Carter’s strength is his ignorance, something he confesses to repeatedly throughout his many travails and travels. He possesses what Zen master D.T. Suzuki called “beginner’s mind.” Innocent like a child, he uses the broad tenets of Methodism, but finds his own way with constant simple prayer, fasting, singing (chanting), and a refusal to strive and grasp for wealth. He never resists the aggressive forces which confront him along the way. He only doggedly seeks peace, anonymity and to be left alone.

Carter is like a spiritual Ulysses, buffeted about by the winds of chance and circumstance. Like Ulysses, he often finds friends and aid at unexpected moments. His post-smuggling travels take him all the way to New York – which must have been a fascinating place in 1789 – back to England and then to France where he was caught up in the Reign of Terror precipitated by the French Revolution.

He becomes a political prisoner, but his incarceration is light-handed and mostly “in-house.” Carter demonstrates that a man who has absolutely nothing to gain, nothing to lose, and absolutely no worldly agenda cannot truly be imprisoned.

His aura of complete humility, his renouncement of all things material and his laser focus on aligning his soul with God is inspirational, no matter what your faith, maybe even for an atheist.

Even more famous than Harry Carter’s was his older brother, John, who to this day enjoys a lustrous status among Cornish culture. In Cornwall, John Carter’s star eclipses that of another legendary English social malcontent — Robin Hood — except Carter was certainly a real person and a real smuggler.

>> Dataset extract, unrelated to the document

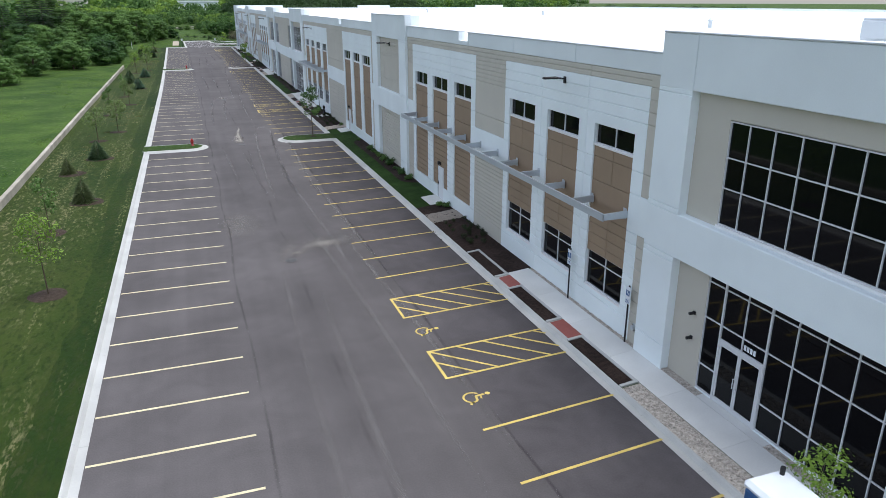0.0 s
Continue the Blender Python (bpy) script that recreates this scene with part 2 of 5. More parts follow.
LEAF_WOOD = leaf_mat("woodland_leaves", (0.019, 0.054, 0.011), (0.11, 0.2, 0.042))
LEAF_DEEP = leaf_mat("deep_green_leaves", (0.014, 0.036, 0.01), (0.048, 0.1, 0.026))
LEAF_DRY = leaf_mat("dry_grey_brown_twigs", (0.06, 0.055, 0.035), (0.14, 0.12, 0.075))
GROUND = grass_mat("meadow_ground", (0.023, 0.056, 0.007), (0.062, 0.11, 0.016), (0.055, 0.086, 0.017), (0.16, 0.18, 0.085), 0.58, 0.78)
VERGE = grass_mat("verge_lawn", (0.016, 0.034, 0.004), (0.034, 0.052, 0.008), (0.037, 0.05, 0.01), (0.165, 0.155, 0.075), 0.535, 0.72, 0.35, 5.5)
FAR_VERGE = grass_mat("far_verge_lawn", (0.014, 0.035, 0.004), (0.032, 0.06, 0.008), (0.035, 0.056, 0.01), (0.15, 0.15, 0.07), 0.57, 0.75, 0.5, 5.0)
ISLAND_GRASS = grass_mat("island_lawn", (0.016, 0.038, 0.006), (0.032, 0.066, 0.01), (0.04, 0.066, 0.013), (0.13, 0.12, 0.07), 0.56, 0.74)

# ---------------------------------------------------------------- mesh helpers
def mesh_of(bm, name, material, smooth=False):
    me = bpy.data.meshes.new(name)
    bm.to_mesh(me)
    bm.free()
    me.materials.append(material)
    if smooth:
        for p in me.polygons:
            p.use_smooth = True
    return me


def thing(name, label, category, loc=(0, 0, 0), rz=0.0, group="", kind=""):
    ob = new(name)
    ob.empty_display_size = 0.2
    ob.matrix_basis = pose(*loc, 0, 0, rz)
    return tagged(ob, label, category, group, kind)


def part(name, bm, material, parent, label="", smooth=False):
    ob = new(name, bm if isinstance(bm, bpy.types.Mesh) else mesh_of(bm, name, material, smooth))
    ob.parent = parent
    if label:
        ob["label"] = label
    return ob


def box(bm, x0, x1, y0, y1, z0, z1, bevel=0.0):
    vs = [bm.verts.new(p) for p in ((x0, y0, z0), (x1, y0, z0), (x1, y1, z0), (x0, y1, z0), (x0, y0, z1), (x1, y0, z1), (x1, y1, z1), (x0, y1, z1))]
    fs = [bm.faces.new([vs[i] for i in f]) for f in ((0, 3, 2, 1), (4, 5, 6, 7), (0, 1, 5, 4), (1, 2, 6, 5), (2, 3, 7, 6), (3, 0, 4, 7))]
    if bevel:
        bmesh.ops.bevel(bm, geom=list({e for f in fs for e in f.edges}), offset=bevel, segments=1, affect="EDGES", clamp_overlap=True)
    return bm


def one_box(*a, bevel=0.0):
    return box(bmesh.new(), *a, bevel=bevel)


def tube(bm, a, b, r0, r1=None, sides=8, cap=True):
    a, b = Vector(a), Vector(b)
    r1 = r0 if r1 is None else r1
    q = (b - a).to_track_quat("Z", "Y")
    rings = []
    for p, r in ((a, r0), (b, r1)):
        rings.append([bm.verts.new(p + q @ Vector((r * math.cos(2 * math.pi * i / sides), r * math.sin(2 * math.pi * i / sides), 0))) for i in range(sides)])
    for i in range(sides):
        j = (i + 1) % sides
        bm.faces.new((rings[0][i], rings[0][j], rings[1][j], rings[1][i]))
    if cap:
        bm.faces.new(rings[0][::-1])
        bm.faces.new(rings[1])
    return bm


def lathe(bm, prof, sides=14, origin=(0, 0, 0)):
    o = Vector(origin)
    rings = [[bm.verts.new(o + Vector((r * math.cos(2 * math.pi * i / sides), r * math.sin(2 * math.pi * i / sides), z))) for i in range(sides)] for r, z in prof]
    for k in range(len(rings) - 1):
        for i in range(sides):
            j = (i + 1) % sides
            bm.faces.new((rings[k][i], rings[k][j], rings[k + 1][j], rings[k + 1][i]))
    bm.faces.new(rings[0][::-1])
    bm.faces.new(rings[-1])
    return bm


def slab(bm, pts, z0, z1):
    """A prism over the plan polygon pts (anticlockwise)."""
    lo = [bm.verts.new((x, y, z0)) for x, y in pts]
    hi = [bm.verts.new((x, y, z1)) for x, y in pts]
    n = len(pts)
    bm.faces.new(hi)
    bm.faces.new(lo[::-1])
    for i in range(n):
        j = (i + 1) % n
        bm.faces.new((lo[i], lo[j], hi[j], hi[i]))
    return bm


def from_arrays(name, verts, faces, material):
    me = bpy.data.meshes.new(name)
    me.from_pydata(verts, [], faces)
    me.materials.append(material)
    return me


_box_cache = {}
def shared_box(dx, dy, dz, material, bevel=0.012, name="panel"):
    """A bevelled box with its corner at the origin, one mesh for each size."""
    key = (round(dx, 3), round(dy, 3), round(dz, 3), material.name, bevel, name)
    if key not in _box_cache:
        _box_cache[key] = mesh_of(one_box(0, dx, 0, dy, 0, dz, bevel=bevel), name, material)
    return _box_cache[key]


def place(name, me, parent, x, y, z, label=""):
    ob = new(name, me)
    ob.parent = parent
    ob.location = (x, y, z)
    if label:
        ob["label"] = label
    return ob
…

Smugglers were part pirate, part free-enterprise businessmen, part organized crime – but for the most part – few of them considered what they were doing wrong, even though they knew it was illegal under British law. The people of Cornwall were dirt poor. Their only options were to work seasonally in local tin mines as near slaves, scrabble out a living on a rocky patch of farm, or maybe eke out a living as fishermen.

Smuggling was a road to riches – it not only enriched the smuggler, but the loot trickled down considerably throughout Cornish society.

This document was published in 1900 under the auspices of John B. Cornish, who provides a helpful introduction and notes, and who is also listed as editor. A bit of Internet sleuthing turned up nothing about Mr. Cornish, so I’ll leave it at that.

My bottom line is that I find this to be a remarkable tidbit of history. It may not provide much insight into the world of Cornish smuggling, but “Captain” Harry Carter is an endearing and admirable soul. I was delighted to to have met him through the words he left behind.